How to Replace Wood On a Deck

Repair a damaged section of your deck with these step-by-step instructions.
Wood Deck With Dining Area

Wood Deck With Dining Area

A wood dining table is surrounded by metal chairs, creating a casual dining area on this backyard deck.

Photo by: Jason Kisner © 2013, Scripps Networks, LLC. All Rights Reserved

Jason Kisner, 2013, Scripps Networks, LLC. All Rights Reserved

Put that bad patch of plywood behind you with this deck-repair project.

Materials and Tools:

straightedge
hammer
pry bar
utility knife
calipers
push drill
caulking gun
spring clamps
paintbrush
paint roller
paint tray
power drill
circular saw
broom
scrap lumber
wood blocks
square
towel
dust mask
safety glasses
elastomeric textured coating
caulk
screws
primer
5/8-inch plywood

Steps:

1. Locate the seam lines around the edge of the damaged plywood piece. Line the straightedge up with the seams and make a cut through the anti-skid coating with a utility knife.

2. Use a square to mark the corners around the nail heads, and then use the straightedge to extend the lines to the next seam.

3. Cut through the seal coating along the joist, making a complete square.

4. Line up and temporarily attach a piece of wood to the deck to work as a guide for the circular saw.

5. Use calipers to measure the thickness of the plywood. Set the depth of the circular saw to that depth. Note: If you go too deep, you may cut the joist.

6. Wearing safety glasses and a dust mask, make a plunge cut for lowering the saw into the wood and making the cut. Don't cut beyond the boundary of the square.

7. Inspect the edge of the adjacent piece, making sure there's no water damage or rot. Make a series of small cuts in order to remove the damaged section of wood a little at a time.

8. Slide the new plywood to the edge of the hole. If necessary, mark for cuts so it will fit.

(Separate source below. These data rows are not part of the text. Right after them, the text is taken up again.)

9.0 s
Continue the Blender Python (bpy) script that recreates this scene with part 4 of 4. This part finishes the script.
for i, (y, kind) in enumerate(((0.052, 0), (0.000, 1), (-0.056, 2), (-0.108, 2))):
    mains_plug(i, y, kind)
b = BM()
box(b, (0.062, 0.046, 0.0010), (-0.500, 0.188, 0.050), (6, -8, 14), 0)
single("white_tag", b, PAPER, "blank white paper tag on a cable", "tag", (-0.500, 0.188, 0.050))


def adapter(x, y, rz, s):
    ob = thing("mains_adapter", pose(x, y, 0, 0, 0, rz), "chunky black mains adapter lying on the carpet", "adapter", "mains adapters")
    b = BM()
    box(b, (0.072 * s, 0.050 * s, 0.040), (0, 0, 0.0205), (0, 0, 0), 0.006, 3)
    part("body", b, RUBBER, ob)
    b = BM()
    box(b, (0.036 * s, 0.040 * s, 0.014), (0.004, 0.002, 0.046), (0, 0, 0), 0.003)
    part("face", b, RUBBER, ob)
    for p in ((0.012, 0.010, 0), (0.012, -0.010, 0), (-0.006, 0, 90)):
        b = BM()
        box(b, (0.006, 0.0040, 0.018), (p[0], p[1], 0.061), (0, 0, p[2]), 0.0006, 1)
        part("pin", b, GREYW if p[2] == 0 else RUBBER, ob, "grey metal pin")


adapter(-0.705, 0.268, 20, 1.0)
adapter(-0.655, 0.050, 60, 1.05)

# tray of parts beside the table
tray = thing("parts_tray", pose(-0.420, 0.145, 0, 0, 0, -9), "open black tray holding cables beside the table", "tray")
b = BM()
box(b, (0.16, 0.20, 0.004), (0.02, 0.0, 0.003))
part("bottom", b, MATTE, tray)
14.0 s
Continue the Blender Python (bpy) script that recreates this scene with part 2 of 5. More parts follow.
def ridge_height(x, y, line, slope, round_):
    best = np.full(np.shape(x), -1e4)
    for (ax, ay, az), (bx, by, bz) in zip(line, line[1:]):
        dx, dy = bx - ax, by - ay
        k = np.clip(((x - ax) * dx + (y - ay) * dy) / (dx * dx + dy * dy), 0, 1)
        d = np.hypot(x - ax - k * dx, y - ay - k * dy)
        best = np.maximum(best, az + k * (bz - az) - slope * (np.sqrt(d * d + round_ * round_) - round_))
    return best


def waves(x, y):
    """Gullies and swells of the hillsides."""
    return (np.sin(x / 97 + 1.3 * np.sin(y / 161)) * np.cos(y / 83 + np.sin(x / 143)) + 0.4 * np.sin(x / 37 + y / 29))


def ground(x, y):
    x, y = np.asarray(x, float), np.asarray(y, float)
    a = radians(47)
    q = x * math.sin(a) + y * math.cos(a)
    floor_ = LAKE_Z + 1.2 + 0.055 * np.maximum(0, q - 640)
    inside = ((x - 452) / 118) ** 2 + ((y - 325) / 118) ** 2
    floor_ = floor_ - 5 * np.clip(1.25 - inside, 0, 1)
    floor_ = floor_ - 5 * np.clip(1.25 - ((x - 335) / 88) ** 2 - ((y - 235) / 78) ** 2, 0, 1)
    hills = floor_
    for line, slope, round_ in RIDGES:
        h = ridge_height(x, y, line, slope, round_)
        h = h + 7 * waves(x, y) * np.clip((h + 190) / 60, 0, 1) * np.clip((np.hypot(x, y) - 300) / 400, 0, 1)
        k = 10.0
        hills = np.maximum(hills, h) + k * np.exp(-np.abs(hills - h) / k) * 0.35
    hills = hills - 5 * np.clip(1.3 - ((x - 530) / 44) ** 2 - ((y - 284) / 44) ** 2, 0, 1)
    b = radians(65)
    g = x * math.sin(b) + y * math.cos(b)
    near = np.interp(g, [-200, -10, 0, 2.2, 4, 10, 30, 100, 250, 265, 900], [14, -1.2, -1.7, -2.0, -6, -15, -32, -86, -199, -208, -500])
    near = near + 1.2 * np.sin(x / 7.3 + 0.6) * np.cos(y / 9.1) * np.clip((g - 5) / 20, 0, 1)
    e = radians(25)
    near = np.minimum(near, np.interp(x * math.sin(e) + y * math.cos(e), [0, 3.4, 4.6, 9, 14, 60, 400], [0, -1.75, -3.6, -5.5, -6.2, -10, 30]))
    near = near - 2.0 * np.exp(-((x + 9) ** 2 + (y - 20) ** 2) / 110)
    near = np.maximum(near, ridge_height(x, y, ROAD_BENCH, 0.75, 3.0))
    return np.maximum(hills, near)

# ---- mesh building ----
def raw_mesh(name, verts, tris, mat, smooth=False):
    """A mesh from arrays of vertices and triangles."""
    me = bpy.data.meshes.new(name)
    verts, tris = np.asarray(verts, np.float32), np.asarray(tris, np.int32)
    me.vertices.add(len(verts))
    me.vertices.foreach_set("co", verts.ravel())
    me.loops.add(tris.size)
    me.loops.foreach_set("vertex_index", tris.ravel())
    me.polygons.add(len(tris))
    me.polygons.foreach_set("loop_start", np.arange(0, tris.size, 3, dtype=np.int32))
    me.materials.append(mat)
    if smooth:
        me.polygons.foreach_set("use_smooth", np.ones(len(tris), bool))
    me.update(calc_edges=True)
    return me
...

9. Line up and attach a piece of wood to the new piece of plywood to act as a guide for the circular saw, and cut plywood to fit.

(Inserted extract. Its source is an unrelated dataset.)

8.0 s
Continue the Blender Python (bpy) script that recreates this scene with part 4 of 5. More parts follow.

10. Draw a line above the center joist as a marker for driving in screws.

11. Drill pilot holes for screws with a power drill, and then drive in screws with a push drill. Be sure to use galvanized deck screws rated for outdoor use.

12. Clean up debris, and caulk around the edge of the new piece, sealing the edges against weather. Smooth the caulk bead with a finger.

13. Caulk along the edge of the new seam, and smooth the bead with a finger.

14. Apply a coat of primer, and then apply textured coating with a roller. Allow the coating to dry for 24 hours, and then roll on a second coat.